Licensed and Unlicensed Spectrum in 6G

The deployment of 6G will require a balanced approach to spectrum management, leveraging both licensed and unlicensed frequency bands to maximize efficiency and accessibility.

Licensed Spectrum: Traditionally, cellular networks rely on licensed spectrum to provide dedicated and interference-free connectivity. In 6G, operators will continue to utilize licensed bands for mission-critical applications such as autonomous driving, smart healthcare, and industrial automation. High-frequency bands, including millimeter-wave (mmWave) and THz spectrum, will be crucial for enabling ultra-high-speed data transmission with minimal latency. Component innovation in high-frequency transceivers and low-loss waveguides will be critical to ensuring efficient operation in these bands.

Unlicensed Spectrum: To support the growing demand for ubiquitous connectivity, 6G will also leverage unlicensed spectrum, particularly for applications like smart homes, public Wi-Fi, and industrial IoT. Technologies such as Wi-Fi 7 and beyond will complement cellular networks, ensuring seamless integration between licensed and unlicensed bands. The use of AI-driven spectrum sharing will allow dynamic allocation, reducing interference and optimizing network efficiency. New spectrum management frameworks will require developments in adaptive RF front-ends and interference-resistant antennas.

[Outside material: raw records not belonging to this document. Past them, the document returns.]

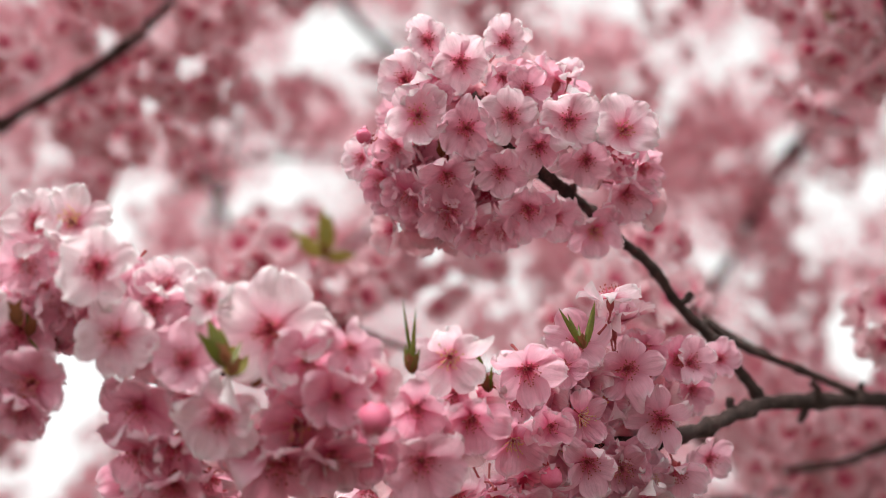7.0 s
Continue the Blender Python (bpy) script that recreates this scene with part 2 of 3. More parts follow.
STAMENS = [mesh_of("stamen_tuft", *stamen_set(rng, 28, sp), stamen_mat) for sp in (0.65, 0.8, 0.95)]
STAMENS_TIGHT = [mesh_of("stamen_tuft", *stamen_set(rng, 20, 0.4), stamen_mat)]


def stalk_set(rng, length, bend):
    """The green-red cup behind the petals with its five pointed lobes, and the stalk."""
    pts = [(0, 0, -0.0004), (0, 0, -0.002), (0, 0, -0.005), (0, 0, -0.007)]
    pieces = [tube(pts, [0.0015, 0.0021, 0.0019, 0.0009], 8)]
    curve = [(bend * 0.010 * (k / 6) ** 2, 0, -0.0065 - length * k / 6) for k in range(7)]
    pieces.append(tube(curve, [0.0008] + [0.0006] * 5 + [0.0009], 5))
    for k in range(5):
        m = Matrix.Rotation(2 * math.pi * (k + 0.5) / 5, 4, "Z")
        lobe = ([(-0.0012, 0.0018, 0), (0.0012, 0.0018, 0), (0.0009, 0.004, -0.0006), (-0.0009, 0.004, -0.0006), (0, 0.0062, -0.0004)], [(0, 1, 2, 3), (3, 2, 4)], [(0, 0)] * 5)
        pieces.append(moved(lobe, m))
    return join(pieces)


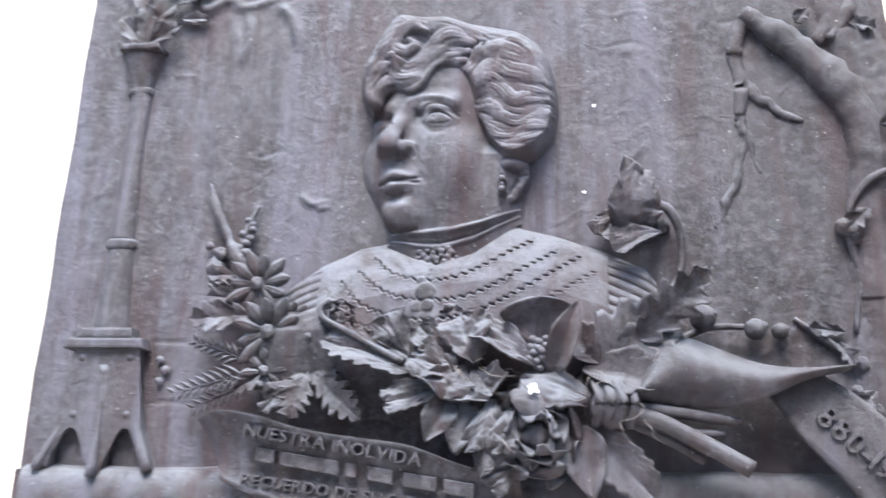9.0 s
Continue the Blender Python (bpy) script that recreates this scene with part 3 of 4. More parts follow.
# locks of hair: half width, rise, path
HAIR_LOCKS = (
    (0.0070, 0.006, [(-0.386, 2.040), (-0.397, 2.022), (-0.408, 1.999)]),
    (0.0080, 0.008, [(-0.382, 2.013), (-0.400, 2.004), (-0.409, 1.986), (-0.408, 1.970), (-0.400, 1.955)]),
    (0.0070, 0.008, [(-0.373, 1.997), (-0.388, 1.990), (-0.397, 1.973), (-0.391, 1.958)]),
    (0.0090, 0.006, [(-0.348, 2.056), (-0.326, 2.060), (-0.299, 2.052), (-0.277, 2.038)]),
    (0.0100, 0.008, [(-0.294, 2.025), (-0.320, 2.022), (-0.339, 2.005), (-0.355, 1.992), (-0.373, 1.994), (-0.385, 2.005)]),
    (0.0085, 0.010, [(-0.298, 2.015), (-0.317, 2.010), (-0.331, 1.999), (-0.341, 1.979), (-0.359, 1.973), (-0.376, 1.983)]),
    (0.0125, 0.012, [(-0.289, 2.036), (-0.316, 2.042), (-0.331, 2.029), (-0.349, 2.011), (-0.368, 2.006), (-0.382, 2.021)]),
    (0.0080, 0.012, [(-0.344, 2.052), (-0.360, 2.060), (-0.377, 2.050), (-0.380, 2.034), (-0.368, 2.026), (-0.357, 2.033), (-0.363, 2.041)]),
    (0.0130, 0.005, [(-0.255, 2.033), (-0.233, 2.028), (-0.212, 2.006), (-0.200, 1.973)]),
    (0.0120, 0.006, [(-0.280, 2.018), (-0.261, 2.024), (-0.242, 2.019), (-0.221, 2.007), (-0.201, 1.981)]),
    (0.0100, 0.007, [(-0.275, 1.998), (-0.258, 1.992), (-0.241, 1.980), (-0.223, 1.974), (-0.198, 1.966)]),
    (0.0085, 0.006, [(-0.280, 1.963), (-0.262, 1.964), (-0.245, 1.951), (-0.227, 1.947), (-0.194, 1.948)]),
    (0.0080, 0.006, [(-0.278, 1.944), (-0.261, 1.935), (-0.245, 1.928), (-0.227, 1.936), (-0.194, 1.933)]),
    (0.0115, 0.010, [(-0.287, 1.974), (-0.279, 1.989), (-0.261, 2.005), (-0.245, 1.996), (-0.224, 1.990), (-0.203, 1.978)]),
    (0.0090, 0.009, [(-0.287, 1.967), (-0.269, 1.980), (-0.254, 1.973), (-0.239, 1.960), (-0.221, 1.963), (-0.196, 1.958)]),
    (0.0080, 0.009, [(-0.283, 1.954), (-0.268, 1.956), (-0.253, 1.941), (-0.235, 1.934), (-0.215, 1.942), (-0.193, 1.940)]),
    (0.0080, 0.008, [(-0.273, 1.935), (-0.260, 1.922), (-0.242, 1.919), (-0.224, 1.927), (-0.195, 1.924)]),
    (0.0075, 0.007, [(-0.267, 1.918), (-0.252, 1.909), (-0.232, 1.911), (-0.212, 1.916), (-0.202, 1.922)]),
    (0.0075, 0.008, [(-0.262, 1.906), (-0.246, 1.899), (-0.226, 1.901), (-0.211, 1.908)]),
    (0.0060, 0.009, [(-0.278, 2.033), (-0.287, 2.012), (-0.296, 1.992)]),
)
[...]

Conclusion: The Future of 6G Wireless Communication

As 6G evolves, advancements in multiple access techniques, Massive MIMO, and component innovations will redefine wireless communication. With AI-driven optimization, self-organizing networks, and ultra-high-frequency deployment, 6G will enable seamless, high-speed, and intelligent connectivity. The strategic integration of licensed and unlicensed spectrum, coupled with innovations in hardware components, will be essential in ensuring robust and efficient network performance, paving the way for a hyper-connected future.